After ensuring that all Math department staff were safe to go home, DeTurck returned to Stouffer, where students were in and out of his apartment throughout the day. “It was just interesting — the need of everybody to be together. Nobody wanted to be by themselves.”

Noon approached, but Filreis stayed in the lecture hall with students for over an hour, discussing the events of that morning.

“There was a sort of paralysis for a couple of days,” DeTurck noted, adding that the Penn community returned to near normalcy in the following weeks.

DeTurck saw students delve back into their studies as a way to cope.

“Mathematics is very abstract,” DeTurck noted. “You can lose yourself in it in a way. It doesn’t make your troubles go away or anything, but it just provides a significant enough distraction to take your mind off it.”

“About the easiest thing you could say about 9/11 was that the sky was blue, how ironic it was,” Filreis said. “There’s no easy explanation for 9/11 and so we started that day, that minute, while it was happening, we started the work of having a complex response to ethnic identity, religious commitments, extremism, killing, killing in the name of an ideology.”

“When we’re not in the classroom, we tend to revert to simplicity. So on bounds, I think it was a really good thing that we met that day. And the fact that the students all came says something about what they needed.”


On Aug. 29, 2001, John Gorka played at the World Trade Center plaza alongside Lucy Kaplansky. The performance — which was one of many summer Friday concerts — was the last that the World Trade Center plaza would see.

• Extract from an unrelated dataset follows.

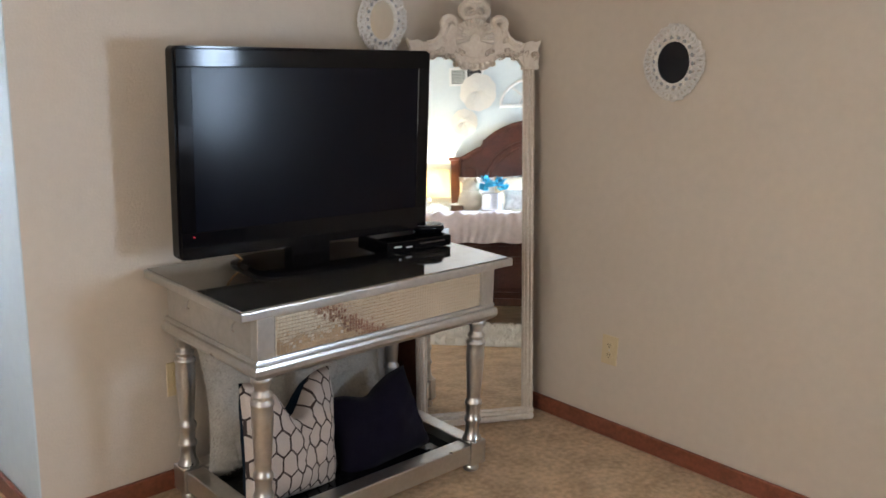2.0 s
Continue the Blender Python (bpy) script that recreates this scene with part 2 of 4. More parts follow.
def baseboard(x0, x1, y0, y1):
    ob = structure("baseboard", box(x0, x1, y0, y1, 0, 0.07, 0.004), M["baseboard"], "reddish-brown stained wooden baseboard", "baseboard")
    return ob


B_ = 0.014
baseboard(ALC_R - B_, -0.002, -B_, 0)
baseboard(-B_, 0, ROOM_S, -B_ - 0.001)
baseboard(ALC_R - B_, ALC_R, 0.001, ALC_D)
baseboard(ALC_L, ALC_L + B_, 0.001, ALC_D)
baseboard(ROOM_W, ALC_L + B_, -B_, 0)
baseboard(ALC_L + B_, ALC_R - B_, ALC_D - B_, ALC_D)
baseboard(ROOM_W, -2.62, ROOM_S, ROOM_S + B_)
baseboard(-1.98, -B_, ROOM_S, ROOM_S + B_)


# ---- console table ----
TOP_Z = 0.790
TABLE_Z = TOP_Z + 0.003
M["mirror_top"] = material("aged_mirror_top", (0.46, 0.45, 0.43), 0.05, 0.95, vary=0.25, scale=9, fine=150, bump=0.015, bump_scale=30)
M["mosaic"] = material("gold_mirror_mosaic", (0.93, 0.90, 0.83), 0.05, 0.93, vary=0.08, scale=5, fine=110)
M["grout"] = material("pale_grout", (0.58, 0.53, 0.44), 0.8, vary=0.3, scale=40, fine=150, bump=0.3)
LEG = [(.026, .575), (.029, .568), (.029, .558), (.022, .548), (.019, .534), (.020, .526), (.026, .520), (.027, .512), (.022, .505), (.024, .500),
       (.030, .494), (.030, .484), (.026, .478), (.028, .462), (.0285, .44), (.027, .40), (.0235, .34), (.021, .292), (.020, .278), (.026, .270), (.027, .258), (.021, .250),
       (.0225, .232), (.021, .214), (.026, .206), (.027, .195), (.021, .187), (.0215, .160), (.024, .142), (.029, .132), (.031, .120)]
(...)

Filreis and his wife Jane attended the concert that evening.

“I always hated the World Trade Center. The whole thing seemed very architecturally inhuman,” Filreis said. But the plaza on that night was a different story. “It was a gorgeous day, it was like 71 degrees, it was perfect. There was a bit of a breeze.”

Within Gorka’s performance was a rendition of his song, “I’m from New Jersey,” where he sings, “I’m from New Jersey /I don’t expect too much /If the world ended today, I would adjust”

“We love that song,” Filreis said.

“That morning [of Sept. 11], when I was watching TV, I called Jane, and when I knew she was OK, I said, ‘Can you believe we were there a few days ago and Gorka sang that song?”

“What I really meant to say to Jane was, ‘We will adjust. Things will be different now, but we will survive — adjustment as opposed to happiness.”